Das zweite Urteil des Verfassungsgerichts, das ein Volksbegehren zur Offenlegung der Verträge über die Privatisierung der Berliner Wasserbetriebe für rechtens erklärt, ist weniger problematisch. Es untersagt dem Senat, die angebliche Rechtswidrigkeit eines Plebiszits bereits festzustellen, bevor das Volksbegehren stattfindet. Sollte es erfolgreich sein, dürfen anschließend die Gerichte bemüht werden. Das ist in Ordnung, denn die Gesetzgebung des Landesparlaments darf ja auch erst juristisch überprüft werden, wenn sie beschlossen ist.
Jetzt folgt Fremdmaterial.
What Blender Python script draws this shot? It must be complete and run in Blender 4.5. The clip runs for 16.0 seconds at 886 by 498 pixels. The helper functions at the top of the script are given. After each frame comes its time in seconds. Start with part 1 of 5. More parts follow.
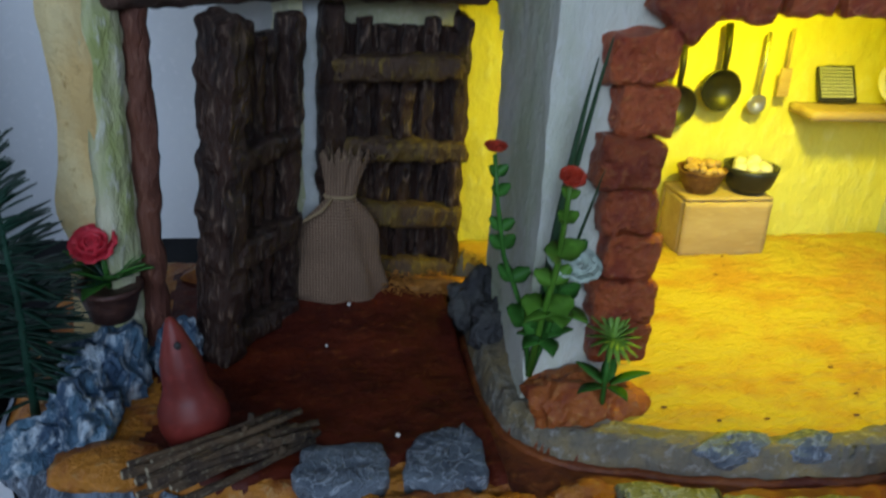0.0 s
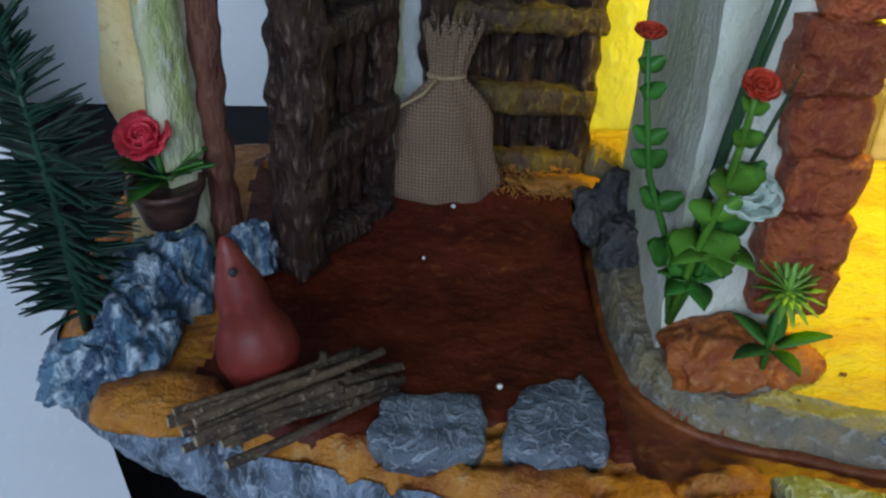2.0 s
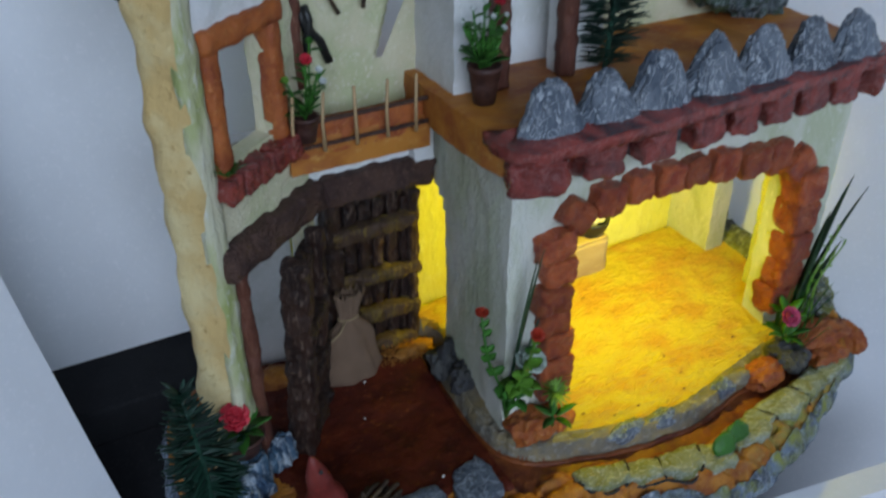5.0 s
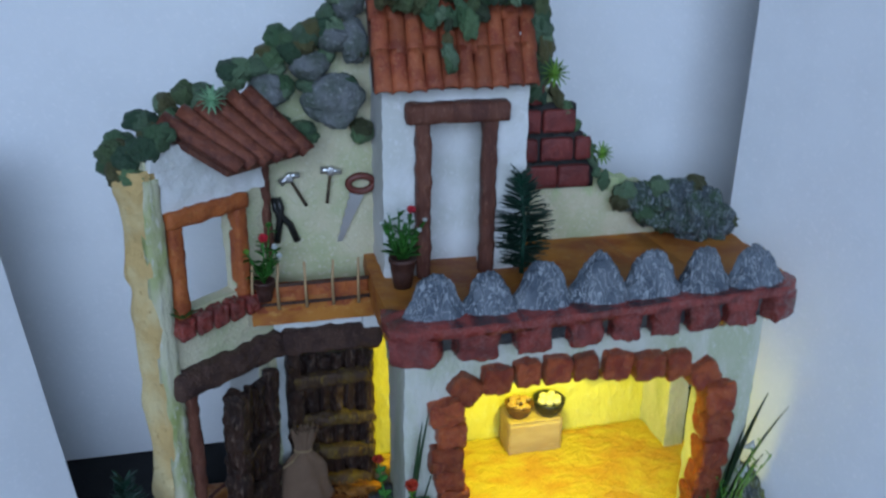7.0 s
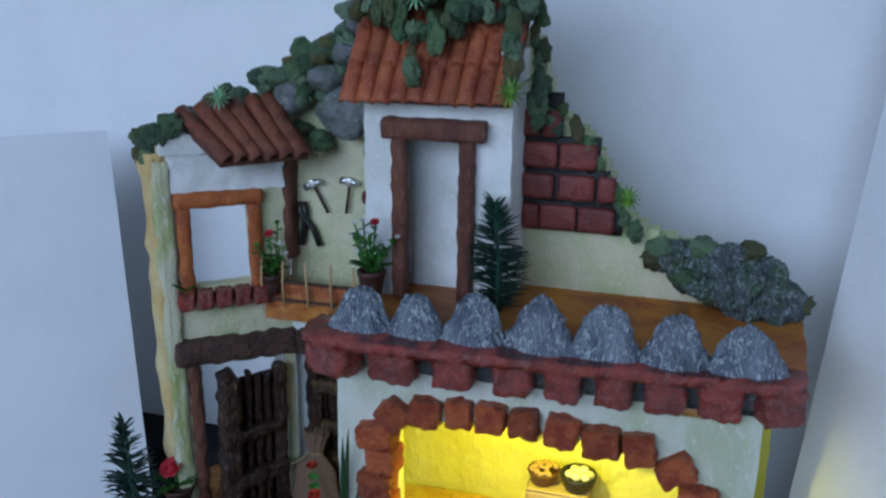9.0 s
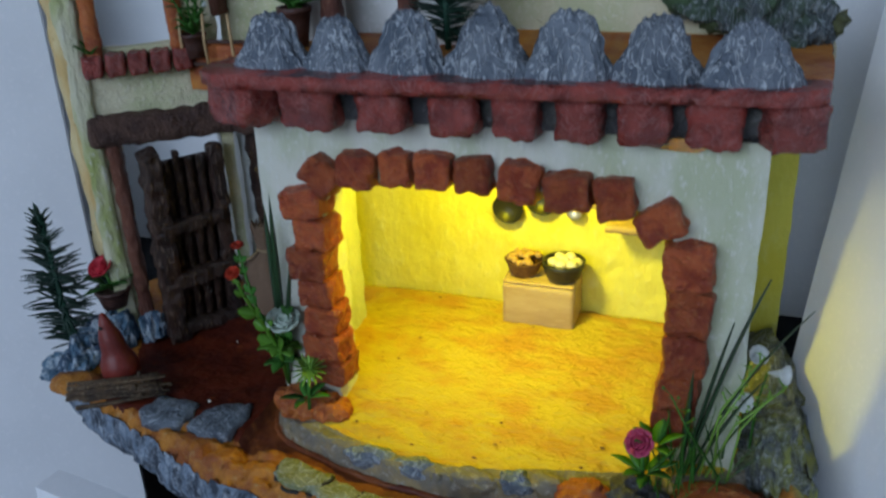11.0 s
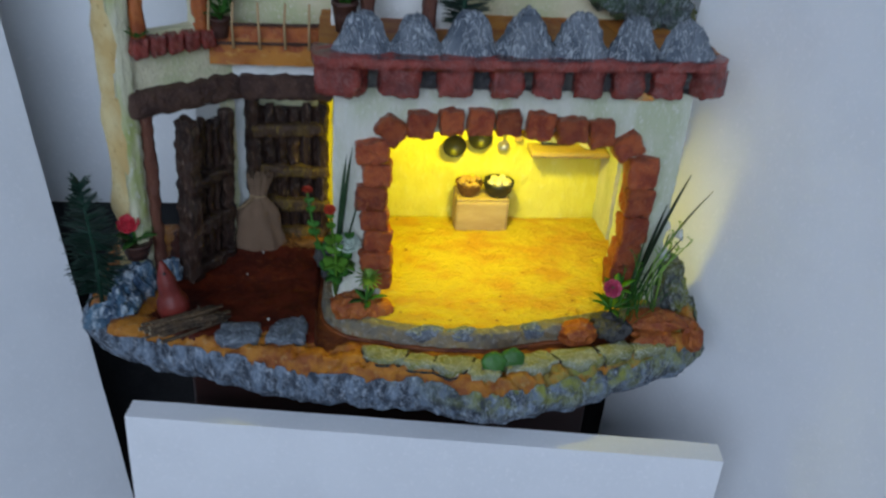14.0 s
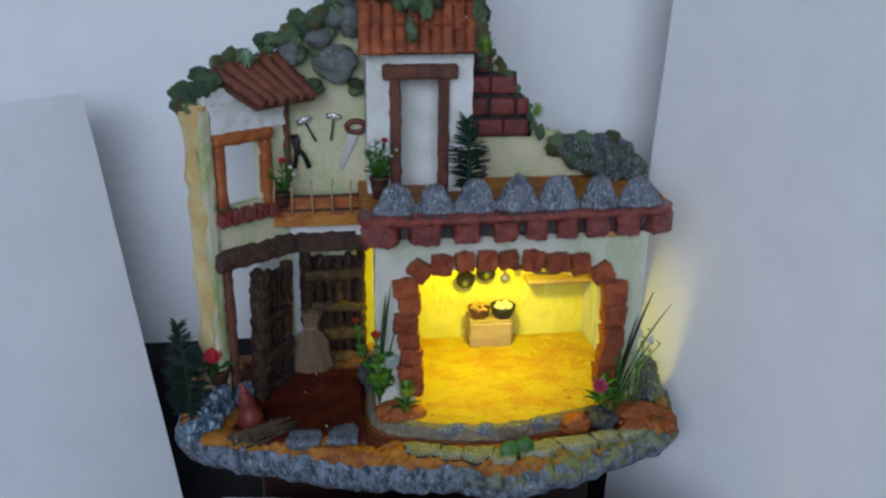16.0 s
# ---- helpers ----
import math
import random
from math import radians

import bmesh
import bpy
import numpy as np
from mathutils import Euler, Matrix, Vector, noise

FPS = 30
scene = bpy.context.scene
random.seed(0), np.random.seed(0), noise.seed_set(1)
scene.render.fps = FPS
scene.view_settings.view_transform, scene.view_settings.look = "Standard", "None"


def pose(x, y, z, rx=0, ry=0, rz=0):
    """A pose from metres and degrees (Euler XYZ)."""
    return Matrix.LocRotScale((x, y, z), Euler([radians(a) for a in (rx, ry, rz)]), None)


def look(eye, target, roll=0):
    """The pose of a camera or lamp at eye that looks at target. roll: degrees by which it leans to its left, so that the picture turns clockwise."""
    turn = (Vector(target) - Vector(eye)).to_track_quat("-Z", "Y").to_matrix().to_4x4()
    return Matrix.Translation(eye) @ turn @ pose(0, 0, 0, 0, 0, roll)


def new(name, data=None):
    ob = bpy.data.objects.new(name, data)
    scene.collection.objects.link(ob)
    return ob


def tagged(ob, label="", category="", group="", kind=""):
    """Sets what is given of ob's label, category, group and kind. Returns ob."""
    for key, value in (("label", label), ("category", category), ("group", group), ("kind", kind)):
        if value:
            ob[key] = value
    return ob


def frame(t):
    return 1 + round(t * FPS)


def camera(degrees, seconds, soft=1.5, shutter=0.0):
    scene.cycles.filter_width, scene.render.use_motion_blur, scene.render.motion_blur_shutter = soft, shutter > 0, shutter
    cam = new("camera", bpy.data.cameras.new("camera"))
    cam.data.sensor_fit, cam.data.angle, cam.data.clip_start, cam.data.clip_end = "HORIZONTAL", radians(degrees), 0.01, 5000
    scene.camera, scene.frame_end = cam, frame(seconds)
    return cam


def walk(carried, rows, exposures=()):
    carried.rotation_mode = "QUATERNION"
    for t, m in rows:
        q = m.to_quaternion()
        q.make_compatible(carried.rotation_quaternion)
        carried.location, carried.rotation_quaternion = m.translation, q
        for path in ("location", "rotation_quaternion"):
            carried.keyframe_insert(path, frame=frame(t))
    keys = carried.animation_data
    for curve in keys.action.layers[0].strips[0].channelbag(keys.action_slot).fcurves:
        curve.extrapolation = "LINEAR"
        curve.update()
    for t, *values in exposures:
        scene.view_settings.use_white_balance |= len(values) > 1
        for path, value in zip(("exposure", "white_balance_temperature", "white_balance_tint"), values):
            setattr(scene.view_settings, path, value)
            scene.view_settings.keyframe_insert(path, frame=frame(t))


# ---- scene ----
cam = camera(53.75, 16.0, soft=2.4, shutter=0.4)
PATH = [
    (0, (-0.0970, -0.2292, 0.2430), (-0.0046, 0.2240, 0.0530), 3.37),
    (0.5, (-0.0981, -0.2051, 0.2308), (-0.0168, 0.2391, 0.0163), 3.46),
    (1, (-0.0939, -0.1843, 0.2325), (-0.0458, 0.2523, -0.0065), 3.24),
    (1.5, (-0.0882, -0.1728, 0.2293), (-0.0613, 0.2589, -0.0216), 3.05),
    (2, (-0.0851, -0.1684, 0.2351), (-0.0649, 0.2508, -0.0367), 2.06),
    (2.5, (-0.1189, -0.1715, 0.2478), (-0.0444, 0.2371, -0.0307), 2.75),
    (3, (-0.1765, -0.1871, 0.2714), (-0.0105, 0.1938, -0.0067), 1.05),
    (3.5, (-0.2052, -0.1986, 0.2975), (0.0252, 0.1520, 0.0255), 1.84),
    (4, (-0.2234, -0.2193, 0.3497), (0.0198, 0.1244, 0.0800), 1.65),
    (4.5, (-0.2214, -0.2519, 0.3968), (-0.0050, 0.1013, 0.1168), 0.95),
    (5, (-0.2119, -0.2876, 0.4299), (-0.0152, 0.0868, 0.1632), -0.42),
    (5.2, (-0.2073, -0.3034, 0.4342), (-0.0065, 0.0823, 0.1874), -0.59),
    (7.3, (-0.0458, -0.4372, 0.4798), (0.0096, 0.0316, 0.3149), 1.00),
    (7.5, (-0.0048, -0.4479, 0.4791), (0.0080, 0.0293, 0.3304), 1.06),
    (8, (0.0790, -0.4500, 0.4807), (0.0229, 0.0268, 0.3410), 0.77),
    (8.2, (0.1054, -0.4446, 0.4767), (0.0273, 0.0298, 0.3395), 0.74),
    (10.3, (0.1932, -0.3399, 0.3806), (0.0268, 0.0951, 0.1987), -0.71),
    (10.5, (0.1953, -0.3365, 0.3720), (0.0331, 0.0967, 0.1823), -1.21),
    (11, (0.2010, -0.3262, 0.3493), (0.0406, 0.0995, 0.1418), -2.46),
    (11.5, (0.2005, -0.3176, 0.3279), (0.0510, 0.1027, 0.1021), -3.31),
    (12, (0.1842, -0.3115, 0.3087), (0.0690, 0.1061, 0.0590), -2.74),
    (12.5, (0.1538, -0.3273, 0.3144), (0.0985, 0.0950, 0.0524), 0.50),
    (13, (0.0971, -0.3765, 0.3402), (0.1007, 0.0491, 0.0778), 3.27),
    (13.2, (0.0769, -0.4026, 0.3521), (0.0910, 0.0260, 0.0952), 3.69),
    (13.5, (0.0295, -0.4392, 0.3721), (0.0693, -0.0095, 0.1197), 4.69),
    (14, (-0.0162, -0.4992, 0.4106), (0.0445, -0.0637, 0.1726), 4.05),
    (14.5, (-0.0365, -0.5407, 0.4368), (0.0283, -0.0975, 0.2146), 3.53),
    (15, (-0.0491, -0.5753, 0.4610), (0.0178, -0.1286, 0.2465), 2.43),
    (15.5, (-0.0550, -0.6117, 0.4717), (0.0131, -0.1557, 0.2782), 1.86),
    (16, (-0.0524, -0.6419, 0.4731), (0.0110, -0.1763, 0.3022), 0.70),
]
walk(cam, [(t, look(eye, target, roll)) for t, eye, target, roll in PATH],
     [(0, -0.14, 6250, 13), (1, 0.10, 6250, 11), (2, 0.34, 6350, 11), (2.5, 0.18, 6400, 9), (3, 0.08, 6850, 10), (3.6, -0.02, 6950, 11), (5, 0.06, 6500, 14), (7.3, 0.03, 5800, 13), (8.2, 0.03, 5800, 13), (10.3, 0.0, 6250, 13), (12.5, -0.24, 6500, 15), (14, -0.05, 6550, 14), (16, -0.05, 6850, 17)])

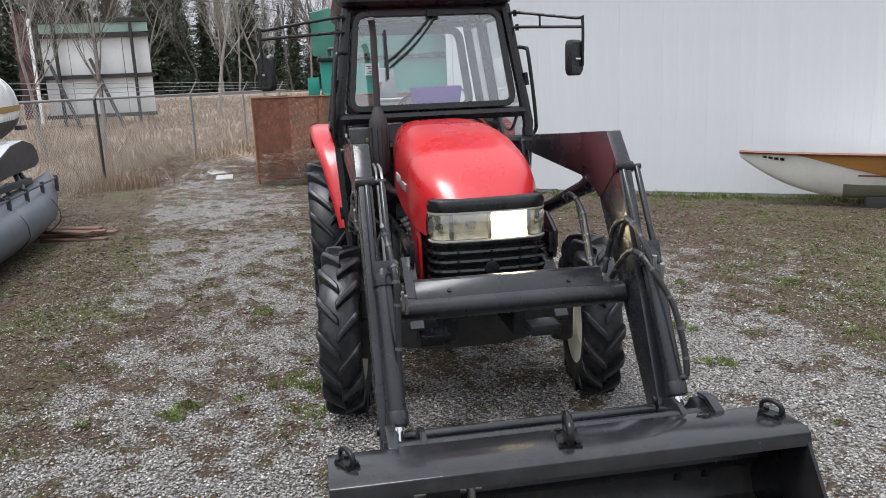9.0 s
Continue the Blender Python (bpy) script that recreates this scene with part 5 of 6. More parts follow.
for i in range(4):
    t0 = 0.055 + i * 0.0135
    P = [(t0, 0.74), (t0 + 0.010, 0.74), (t0 + 0.010, 0.83), (t0, 0.83)]
    bm.faces.new([bm.verts.new(WM @ Vector((B0 + BL * t, keel_line(t) + hull_pt(t, v)[0] + 0.008, hull_pt(t, v)[1]))) for t, v in P])
part("marking", bm, CABBLK, boat, "dark marking bars near the bow")
# the boat heels towards the wall, so that the outer rail stands highest
WI = WM.inverted()
for o in boat.children:
    for v in o.data.vertices:
        q = WI @ v.co
        t = min(max((q.x - B0) / BL, 0.0), 1.0)
        q.z -= 0.24 * max(keel_line(t) + hull_pt(t, 1.0)[0] - q.y, 0.0) * min(max(q.z, 0) / 0.7, 1.0)
        v.co = WM @ q
pal = thing("pallet", WM @ Vector((7.4, 1.4, 0)), "black timber pallet on the grass under the dinghy", "pallet")
for i in range(6):
    part("pallet_board", wm_box((6.12 + i * 0.29, 1.05, 0.13), (6.12 + i * 0.29 + 0.24, 2.15, 0.16)), BLKWOOD, pal, bev=0.004)
for y in (1.08, 1.57, 2.05):
    part("pallet_runner", wm_box((6.12, y, 0.0), (7.82, y + 0.09, 0.13)), BLKWOOD, pal, bev=0.004)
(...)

Dieses Urteil rückt den Stellenwert der direkten Demokratie nur zurecht: Die parlamentarische und die Volksgesetzgebung sind als absolut gleichwertig zu betrachten. Aber wer meint, es wäre doch lustig, ab jetzt jeden Quatsch den Bürgern zur Abstimmung vorzulegen, wird sich in den Finger schneiden. Und die direkte Demokratie schnell demontieren. Denn selbst die streitlustigsten Berliner werden auf Dauer nicht dafür zu haben sein, die jeweilige Regierung mit völlig abenteuerlichem und rechtswidrigen Forderungen zu konfrontieren. Solche Volksbegehren werden sich in der Regel selbst erledigen. Für beide Urteile sind übrigens nicht die Richter zu schelten. Sie haben nur interpretiert, was der Landesgesetzgeber mit einer Novellierung des Volksabstimmungsgesetzes 2006 erreichen wollte: Die Stärkung der direkten Demokratie. Damals haben alle fünf Abgeordnetenhausfraktionen zugestimmt, ohne die Folgen richtig einzuschätzen. Es wäre besser, wenn jetzt nicht die eine Partei mit dem Finger auf die andere zeigt. Das Landesparlament wird sich gemeinsam überlegen müssen, ob es zur Volksgesetzgebung in dieser revolutionären Form steht, oder ob im Interesse solider Staatsfinanzen das Abstimmungsrecht korrigiert werden muss.